3D scene code data:
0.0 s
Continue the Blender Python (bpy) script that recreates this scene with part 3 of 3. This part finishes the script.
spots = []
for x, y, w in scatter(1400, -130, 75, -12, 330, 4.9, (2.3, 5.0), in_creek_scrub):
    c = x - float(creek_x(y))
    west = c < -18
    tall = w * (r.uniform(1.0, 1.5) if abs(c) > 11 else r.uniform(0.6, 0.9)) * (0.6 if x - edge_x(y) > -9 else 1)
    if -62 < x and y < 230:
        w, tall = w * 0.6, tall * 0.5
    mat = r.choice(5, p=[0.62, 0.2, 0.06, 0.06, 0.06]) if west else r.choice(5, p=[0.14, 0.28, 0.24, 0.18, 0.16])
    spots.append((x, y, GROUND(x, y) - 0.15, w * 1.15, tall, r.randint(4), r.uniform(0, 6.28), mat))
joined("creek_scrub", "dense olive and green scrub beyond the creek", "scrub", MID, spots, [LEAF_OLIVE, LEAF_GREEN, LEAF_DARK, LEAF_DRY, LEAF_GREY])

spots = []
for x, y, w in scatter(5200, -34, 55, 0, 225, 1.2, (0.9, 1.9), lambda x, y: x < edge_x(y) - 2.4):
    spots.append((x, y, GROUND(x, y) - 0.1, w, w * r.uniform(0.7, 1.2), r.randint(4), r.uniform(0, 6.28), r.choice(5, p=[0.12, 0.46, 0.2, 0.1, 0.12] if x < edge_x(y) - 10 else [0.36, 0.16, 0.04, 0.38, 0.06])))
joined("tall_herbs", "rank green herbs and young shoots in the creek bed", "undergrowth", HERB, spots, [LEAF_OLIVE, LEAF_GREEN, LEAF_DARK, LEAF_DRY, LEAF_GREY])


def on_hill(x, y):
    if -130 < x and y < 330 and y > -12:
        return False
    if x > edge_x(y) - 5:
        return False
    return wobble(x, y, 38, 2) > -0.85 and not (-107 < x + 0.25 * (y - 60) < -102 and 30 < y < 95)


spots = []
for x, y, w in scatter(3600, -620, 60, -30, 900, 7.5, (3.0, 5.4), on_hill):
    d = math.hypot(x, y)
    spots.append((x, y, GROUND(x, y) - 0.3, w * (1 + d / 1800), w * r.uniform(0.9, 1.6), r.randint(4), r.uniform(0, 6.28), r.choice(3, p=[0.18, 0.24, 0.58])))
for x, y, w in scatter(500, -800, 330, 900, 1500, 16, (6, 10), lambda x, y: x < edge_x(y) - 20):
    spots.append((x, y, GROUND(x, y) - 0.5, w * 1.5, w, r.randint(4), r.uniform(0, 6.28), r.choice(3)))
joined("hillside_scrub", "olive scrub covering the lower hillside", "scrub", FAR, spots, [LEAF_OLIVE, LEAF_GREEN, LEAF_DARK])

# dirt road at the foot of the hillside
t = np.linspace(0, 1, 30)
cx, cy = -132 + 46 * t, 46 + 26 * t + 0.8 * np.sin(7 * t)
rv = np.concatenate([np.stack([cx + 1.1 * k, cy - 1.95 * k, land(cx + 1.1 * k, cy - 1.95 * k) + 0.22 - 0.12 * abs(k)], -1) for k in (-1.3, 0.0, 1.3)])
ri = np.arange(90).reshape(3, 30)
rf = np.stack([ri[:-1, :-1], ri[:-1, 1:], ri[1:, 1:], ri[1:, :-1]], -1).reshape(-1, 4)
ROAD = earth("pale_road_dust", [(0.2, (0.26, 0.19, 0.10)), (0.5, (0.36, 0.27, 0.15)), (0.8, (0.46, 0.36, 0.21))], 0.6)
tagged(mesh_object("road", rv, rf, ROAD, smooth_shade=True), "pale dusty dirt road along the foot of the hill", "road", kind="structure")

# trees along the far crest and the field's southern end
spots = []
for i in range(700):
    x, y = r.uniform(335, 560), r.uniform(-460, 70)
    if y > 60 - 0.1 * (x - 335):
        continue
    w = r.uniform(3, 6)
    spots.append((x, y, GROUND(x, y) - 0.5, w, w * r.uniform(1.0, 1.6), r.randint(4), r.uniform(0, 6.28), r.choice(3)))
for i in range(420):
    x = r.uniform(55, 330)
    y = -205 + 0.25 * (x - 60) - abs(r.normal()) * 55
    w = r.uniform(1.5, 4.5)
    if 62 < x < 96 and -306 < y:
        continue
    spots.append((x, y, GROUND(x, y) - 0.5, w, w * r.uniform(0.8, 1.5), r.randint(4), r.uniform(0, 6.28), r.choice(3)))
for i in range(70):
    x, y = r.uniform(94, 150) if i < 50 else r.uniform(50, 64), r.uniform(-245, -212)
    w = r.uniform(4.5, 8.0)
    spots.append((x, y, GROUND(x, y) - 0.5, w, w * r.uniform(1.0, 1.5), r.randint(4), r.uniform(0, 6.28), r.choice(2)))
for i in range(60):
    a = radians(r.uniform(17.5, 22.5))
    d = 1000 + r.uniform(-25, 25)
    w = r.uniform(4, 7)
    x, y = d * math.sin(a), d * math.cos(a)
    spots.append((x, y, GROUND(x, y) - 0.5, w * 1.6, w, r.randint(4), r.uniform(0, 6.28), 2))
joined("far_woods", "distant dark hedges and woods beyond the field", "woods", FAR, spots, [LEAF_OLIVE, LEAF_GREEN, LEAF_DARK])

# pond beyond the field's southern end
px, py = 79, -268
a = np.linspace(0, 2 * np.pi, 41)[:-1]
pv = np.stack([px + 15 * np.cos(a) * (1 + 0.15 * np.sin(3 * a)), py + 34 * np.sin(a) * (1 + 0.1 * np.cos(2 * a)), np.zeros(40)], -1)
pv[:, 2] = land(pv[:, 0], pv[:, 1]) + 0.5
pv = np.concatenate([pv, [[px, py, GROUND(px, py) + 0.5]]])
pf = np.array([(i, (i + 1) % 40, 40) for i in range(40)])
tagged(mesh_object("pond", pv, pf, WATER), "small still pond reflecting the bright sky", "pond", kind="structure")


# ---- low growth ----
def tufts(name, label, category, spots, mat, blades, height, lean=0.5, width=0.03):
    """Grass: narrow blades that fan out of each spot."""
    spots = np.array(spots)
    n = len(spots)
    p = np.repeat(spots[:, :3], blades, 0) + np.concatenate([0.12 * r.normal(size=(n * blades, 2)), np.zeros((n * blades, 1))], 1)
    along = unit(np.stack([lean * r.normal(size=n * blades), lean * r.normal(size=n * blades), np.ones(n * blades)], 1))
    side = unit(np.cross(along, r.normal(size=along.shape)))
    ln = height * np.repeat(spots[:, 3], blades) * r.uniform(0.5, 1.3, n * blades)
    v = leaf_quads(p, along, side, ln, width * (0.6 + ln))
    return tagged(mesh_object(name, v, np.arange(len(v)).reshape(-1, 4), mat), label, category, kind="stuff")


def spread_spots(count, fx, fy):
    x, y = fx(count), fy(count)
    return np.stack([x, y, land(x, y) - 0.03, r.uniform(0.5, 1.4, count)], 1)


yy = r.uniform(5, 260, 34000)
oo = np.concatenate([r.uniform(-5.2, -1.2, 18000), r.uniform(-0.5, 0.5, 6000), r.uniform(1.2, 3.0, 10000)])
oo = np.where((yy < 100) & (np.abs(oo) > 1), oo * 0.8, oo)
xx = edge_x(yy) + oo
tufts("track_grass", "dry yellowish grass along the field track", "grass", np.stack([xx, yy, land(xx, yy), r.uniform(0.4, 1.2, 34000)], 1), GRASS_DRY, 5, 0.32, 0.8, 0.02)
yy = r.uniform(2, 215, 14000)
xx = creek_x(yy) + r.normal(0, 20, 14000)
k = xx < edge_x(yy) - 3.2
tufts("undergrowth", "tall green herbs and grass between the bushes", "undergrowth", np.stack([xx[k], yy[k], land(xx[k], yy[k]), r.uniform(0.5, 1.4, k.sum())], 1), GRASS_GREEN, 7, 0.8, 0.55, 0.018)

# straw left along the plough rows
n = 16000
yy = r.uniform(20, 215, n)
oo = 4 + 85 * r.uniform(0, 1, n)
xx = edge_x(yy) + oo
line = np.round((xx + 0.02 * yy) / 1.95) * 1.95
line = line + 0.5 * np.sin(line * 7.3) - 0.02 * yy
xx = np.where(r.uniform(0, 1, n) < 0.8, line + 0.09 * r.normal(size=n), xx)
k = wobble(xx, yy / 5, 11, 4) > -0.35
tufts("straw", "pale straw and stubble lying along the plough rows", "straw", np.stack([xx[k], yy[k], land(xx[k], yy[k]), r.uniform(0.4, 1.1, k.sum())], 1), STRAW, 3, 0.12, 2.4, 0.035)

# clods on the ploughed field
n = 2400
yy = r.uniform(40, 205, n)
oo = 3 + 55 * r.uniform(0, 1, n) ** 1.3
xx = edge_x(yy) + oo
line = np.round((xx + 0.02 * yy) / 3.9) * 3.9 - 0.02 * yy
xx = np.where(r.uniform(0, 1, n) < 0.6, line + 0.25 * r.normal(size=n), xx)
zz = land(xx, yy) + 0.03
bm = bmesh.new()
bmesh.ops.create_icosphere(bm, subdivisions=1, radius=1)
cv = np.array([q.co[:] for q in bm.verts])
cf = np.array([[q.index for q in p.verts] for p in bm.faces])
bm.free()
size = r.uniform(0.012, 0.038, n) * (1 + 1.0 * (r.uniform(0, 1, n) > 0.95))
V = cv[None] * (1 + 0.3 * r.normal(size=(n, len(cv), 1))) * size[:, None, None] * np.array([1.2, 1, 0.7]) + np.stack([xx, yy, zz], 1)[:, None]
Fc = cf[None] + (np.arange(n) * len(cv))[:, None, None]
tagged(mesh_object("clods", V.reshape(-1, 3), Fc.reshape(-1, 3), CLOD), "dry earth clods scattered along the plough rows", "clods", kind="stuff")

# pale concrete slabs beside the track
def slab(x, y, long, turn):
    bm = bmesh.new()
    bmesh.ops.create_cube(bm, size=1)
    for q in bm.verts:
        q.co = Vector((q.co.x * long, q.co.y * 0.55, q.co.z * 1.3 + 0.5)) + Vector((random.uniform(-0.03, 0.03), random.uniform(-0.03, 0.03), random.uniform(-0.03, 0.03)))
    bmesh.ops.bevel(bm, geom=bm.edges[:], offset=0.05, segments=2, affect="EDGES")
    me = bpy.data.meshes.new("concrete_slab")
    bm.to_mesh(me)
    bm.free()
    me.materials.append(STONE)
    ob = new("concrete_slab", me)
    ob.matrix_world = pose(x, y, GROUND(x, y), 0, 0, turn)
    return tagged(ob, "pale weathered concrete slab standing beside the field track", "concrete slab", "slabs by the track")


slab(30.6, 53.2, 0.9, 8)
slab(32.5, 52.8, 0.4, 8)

...

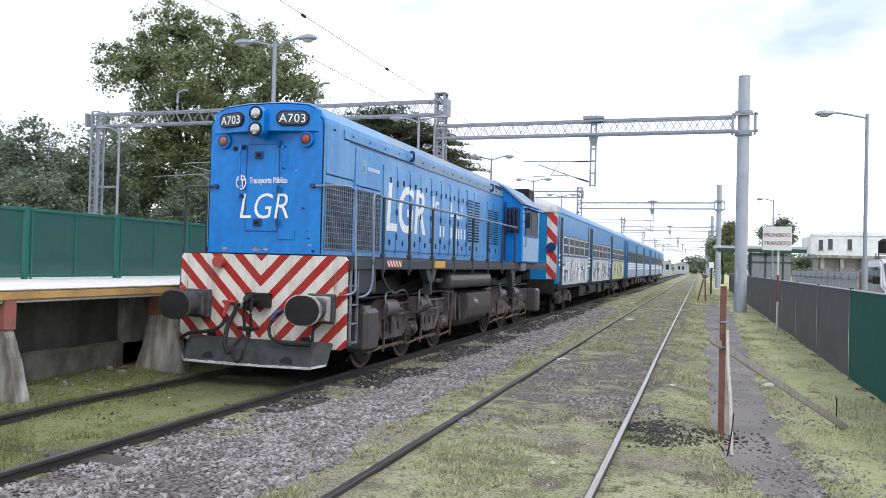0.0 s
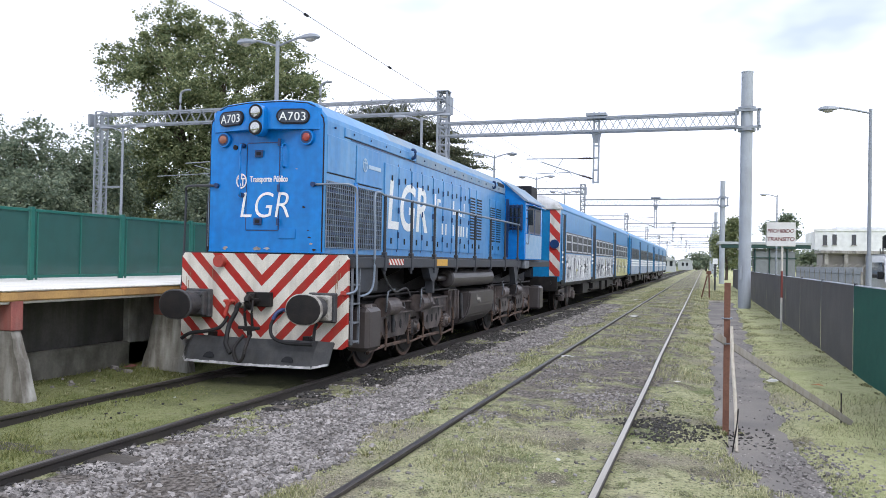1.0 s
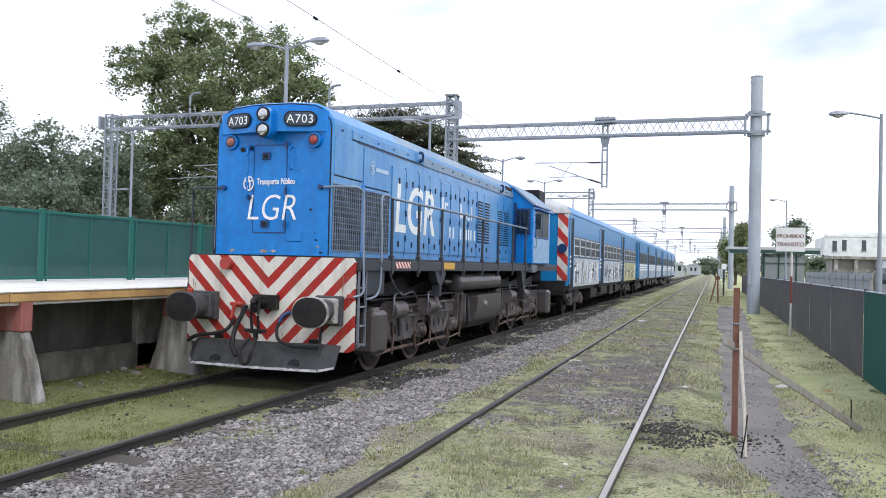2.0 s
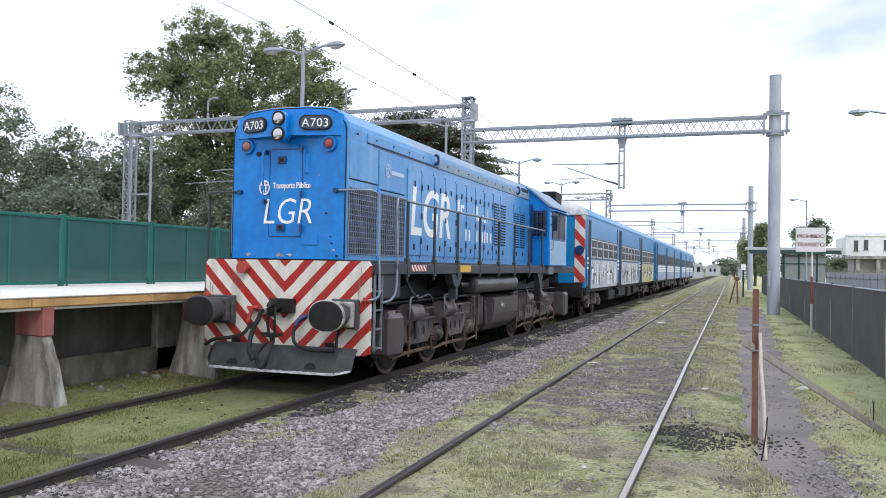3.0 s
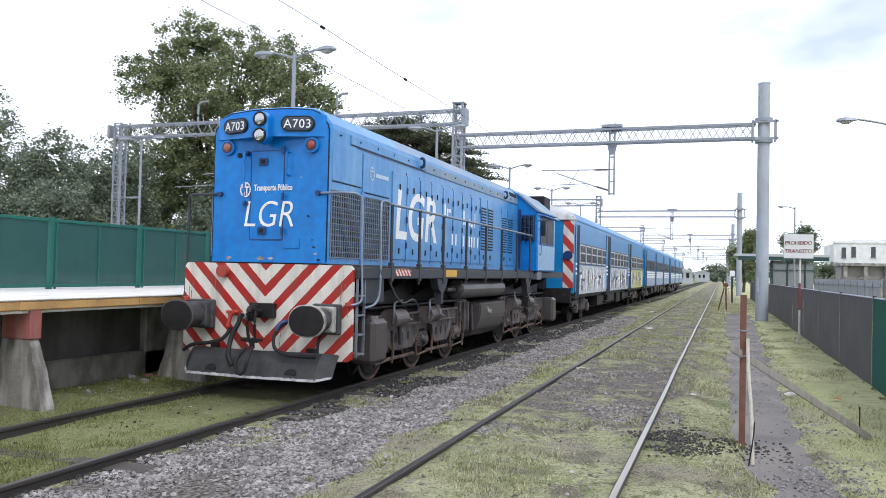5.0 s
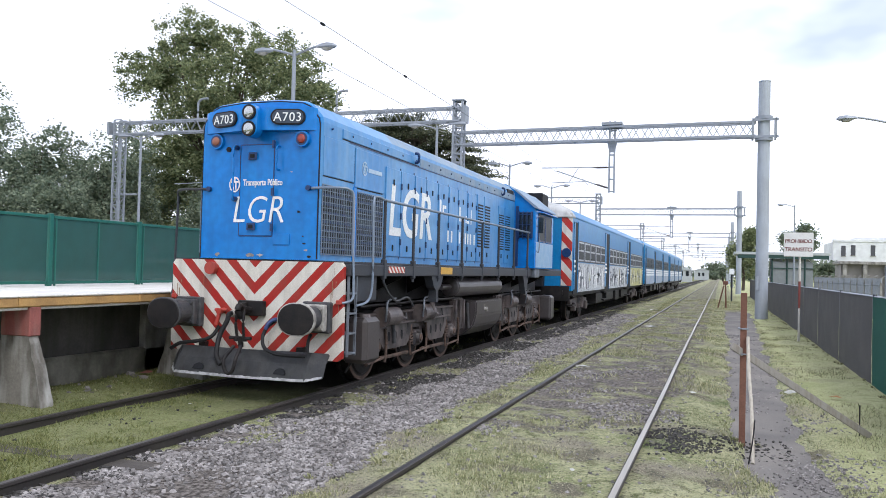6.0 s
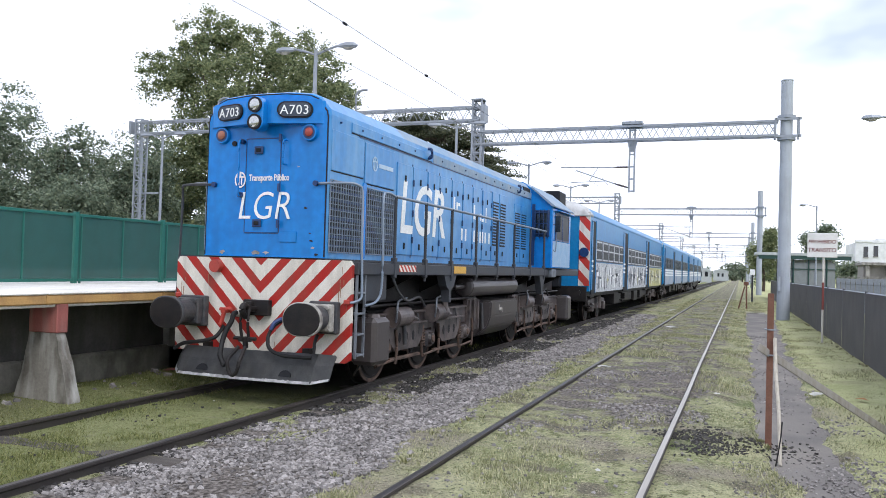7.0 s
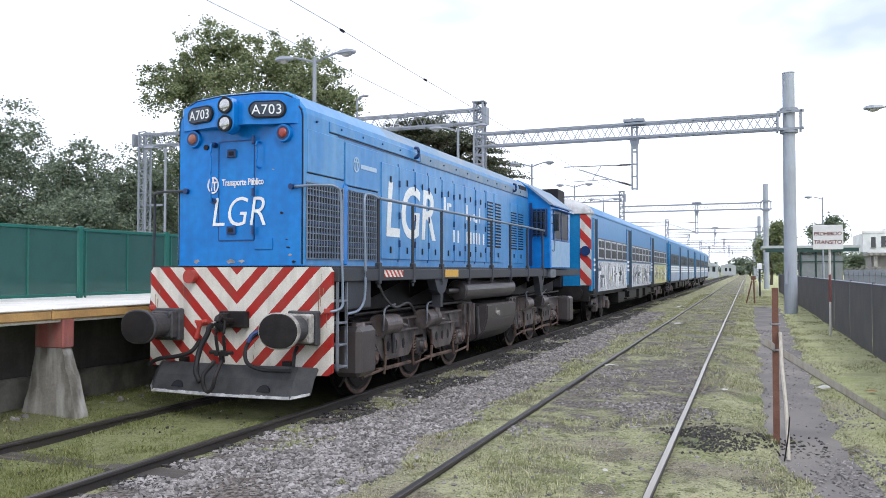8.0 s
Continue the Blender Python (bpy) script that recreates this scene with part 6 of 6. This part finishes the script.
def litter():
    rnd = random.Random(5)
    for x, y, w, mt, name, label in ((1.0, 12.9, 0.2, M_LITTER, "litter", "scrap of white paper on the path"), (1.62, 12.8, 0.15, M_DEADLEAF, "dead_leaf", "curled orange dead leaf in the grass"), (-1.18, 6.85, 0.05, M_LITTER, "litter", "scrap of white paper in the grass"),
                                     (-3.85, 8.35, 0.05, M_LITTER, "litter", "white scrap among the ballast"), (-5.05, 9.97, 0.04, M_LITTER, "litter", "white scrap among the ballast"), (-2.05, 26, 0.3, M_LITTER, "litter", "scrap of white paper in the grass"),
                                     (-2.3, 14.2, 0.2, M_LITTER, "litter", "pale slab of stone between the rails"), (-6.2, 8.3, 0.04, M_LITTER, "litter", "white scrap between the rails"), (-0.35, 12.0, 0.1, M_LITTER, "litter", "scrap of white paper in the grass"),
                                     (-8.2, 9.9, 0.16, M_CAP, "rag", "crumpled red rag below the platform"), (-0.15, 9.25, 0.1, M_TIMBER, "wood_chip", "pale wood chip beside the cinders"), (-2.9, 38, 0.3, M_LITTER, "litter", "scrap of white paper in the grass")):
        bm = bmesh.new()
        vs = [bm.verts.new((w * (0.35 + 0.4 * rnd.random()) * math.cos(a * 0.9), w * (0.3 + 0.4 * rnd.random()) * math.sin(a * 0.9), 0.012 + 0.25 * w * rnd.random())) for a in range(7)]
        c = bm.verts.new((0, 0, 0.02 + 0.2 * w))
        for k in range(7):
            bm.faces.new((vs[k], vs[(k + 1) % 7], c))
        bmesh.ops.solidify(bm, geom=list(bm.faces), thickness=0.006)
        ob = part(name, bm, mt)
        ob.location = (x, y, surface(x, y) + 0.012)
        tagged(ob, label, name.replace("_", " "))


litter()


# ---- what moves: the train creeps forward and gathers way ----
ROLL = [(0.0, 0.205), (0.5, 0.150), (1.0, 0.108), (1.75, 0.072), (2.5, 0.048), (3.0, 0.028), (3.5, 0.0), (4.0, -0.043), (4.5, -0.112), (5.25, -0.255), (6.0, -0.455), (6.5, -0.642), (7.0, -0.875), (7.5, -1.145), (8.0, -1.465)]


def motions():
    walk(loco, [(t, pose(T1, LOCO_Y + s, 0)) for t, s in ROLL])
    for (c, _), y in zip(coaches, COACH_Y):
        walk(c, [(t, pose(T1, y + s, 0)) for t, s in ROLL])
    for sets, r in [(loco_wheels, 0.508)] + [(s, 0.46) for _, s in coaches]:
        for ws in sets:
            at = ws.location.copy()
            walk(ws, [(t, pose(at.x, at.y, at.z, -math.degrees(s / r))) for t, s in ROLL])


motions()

--

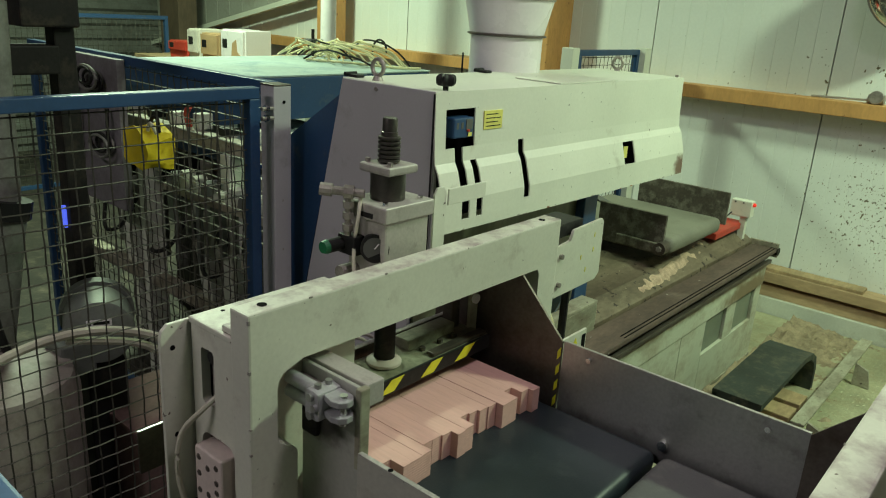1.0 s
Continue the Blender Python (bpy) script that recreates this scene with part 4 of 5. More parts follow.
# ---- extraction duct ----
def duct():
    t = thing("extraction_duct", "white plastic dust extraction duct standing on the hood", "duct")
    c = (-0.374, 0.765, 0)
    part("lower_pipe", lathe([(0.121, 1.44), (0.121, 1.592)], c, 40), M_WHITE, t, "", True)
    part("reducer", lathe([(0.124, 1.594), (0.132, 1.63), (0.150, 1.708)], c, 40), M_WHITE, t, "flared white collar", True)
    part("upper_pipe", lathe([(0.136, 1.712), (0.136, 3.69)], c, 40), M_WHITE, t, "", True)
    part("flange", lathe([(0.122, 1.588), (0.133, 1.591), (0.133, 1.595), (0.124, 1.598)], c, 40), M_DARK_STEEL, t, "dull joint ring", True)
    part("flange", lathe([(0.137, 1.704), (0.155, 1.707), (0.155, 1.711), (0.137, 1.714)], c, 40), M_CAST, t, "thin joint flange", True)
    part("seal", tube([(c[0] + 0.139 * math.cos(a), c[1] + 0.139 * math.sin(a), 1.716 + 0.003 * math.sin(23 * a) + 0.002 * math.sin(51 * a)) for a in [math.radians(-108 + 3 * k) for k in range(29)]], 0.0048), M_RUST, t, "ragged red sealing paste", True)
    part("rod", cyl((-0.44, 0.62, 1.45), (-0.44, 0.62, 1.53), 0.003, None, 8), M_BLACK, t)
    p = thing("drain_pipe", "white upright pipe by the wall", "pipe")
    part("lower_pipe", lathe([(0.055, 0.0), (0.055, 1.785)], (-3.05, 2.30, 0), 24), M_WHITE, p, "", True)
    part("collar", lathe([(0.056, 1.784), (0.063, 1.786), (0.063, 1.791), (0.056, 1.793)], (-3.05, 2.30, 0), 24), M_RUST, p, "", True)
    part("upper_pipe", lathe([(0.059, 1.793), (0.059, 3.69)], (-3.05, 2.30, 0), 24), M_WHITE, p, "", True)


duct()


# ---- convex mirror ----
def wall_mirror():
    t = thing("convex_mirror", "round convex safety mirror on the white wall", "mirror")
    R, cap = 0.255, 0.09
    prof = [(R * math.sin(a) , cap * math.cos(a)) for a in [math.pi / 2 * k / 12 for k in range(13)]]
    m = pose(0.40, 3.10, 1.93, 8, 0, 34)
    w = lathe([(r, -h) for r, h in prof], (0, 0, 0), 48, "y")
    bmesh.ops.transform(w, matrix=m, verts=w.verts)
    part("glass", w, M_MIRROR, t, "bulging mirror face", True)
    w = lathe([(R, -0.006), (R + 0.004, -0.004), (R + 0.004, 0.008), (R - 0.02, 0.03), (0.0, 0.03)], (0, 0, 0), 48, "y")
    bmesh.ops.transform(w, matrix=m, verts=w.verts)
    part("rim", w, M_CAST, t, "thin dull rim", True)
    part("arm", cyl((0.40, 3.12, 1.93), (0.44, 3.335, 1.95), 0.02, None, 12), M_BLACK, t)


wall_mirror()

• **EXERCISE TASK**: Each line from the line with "3. This part finishes the script." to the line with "return wobble(x, y, 38, 2)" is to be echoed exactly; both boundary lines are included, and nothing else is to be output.

• **ANSWER**:
Continue the Blender Python (bpy) script that recreates this scene with part 3 of 3. This part finishes the script.
spots = []
for x, y, w in scatter(1400, -130, 75, -12, 330, 4.9, (2.3, 5.0), in_creek_scrub):
    c = x - float(creek_x(y))
    west = c < -18
    tall = w * (r.uniform(1.0, 1.5) if abs(c) > 11 else r.uniform(0.6, 0.9)) * (0.6 if x - edge_x(y) > -9 else 1)
    if -62 < x and y < 230:
        w, tall = w * 0.6, tall * 0.5
    mat = r.choice(5, p=[0.62, 0.2, 0.06, 0.06, 0.06]) if west else r.choice(5, p=[0.14, 0.28, 0.24, 0.18, 0.16])
    spots.append((x, y, GROUND(x, y) - 0.15, w * 1.15, tall, r.randint(4), r.uniform(0, 6.28), mat))
joined("creek_scrub", "dense olive and green scrub beyond the creek", "scrub", MID, spots, [LEAF_OLIVE, LEAF_GREEN, LEAF_DARK, LEAF_DRY, LEAF_GREY])

spots = []
for x, y, w in scatter(5200, -34, 55, 0, 225, 1.2, (0.9, 1.9), lambda x, y: x < edge_x(y) - 2.4):
    spots.append((x, y, GROUND(x, y) - 0.1, w, w * r.uniform(0.7, 1.2), r.randint(4), r.uniform(0, 6.28), r.choice(5, p=[0.12, 0.46, 0.2, 0.1, 0.12] if x < edge_x(y) - 10 else [0.36, 0.16, 0.04, 0.38, 0.06])))
joined("tall_herbs", "rank green herbs and young shoots in the creek bed", "undergrowth", HERB, spots, [LEAF_OLIVE, LEAF_GREEN, LEAF_DARK, LEAF_DRY, LEAF_GREY])


def on_hill(x, y):
    if -130 < x and y < 330 and y > -12:
        return False
    if x > edge_x(y) - 5:
        return False
    return wobble(x, y, 38, 2) > -0.85 and not (-107 < x + 0.25 * (y - 60) < -102 and 30 < y < 95)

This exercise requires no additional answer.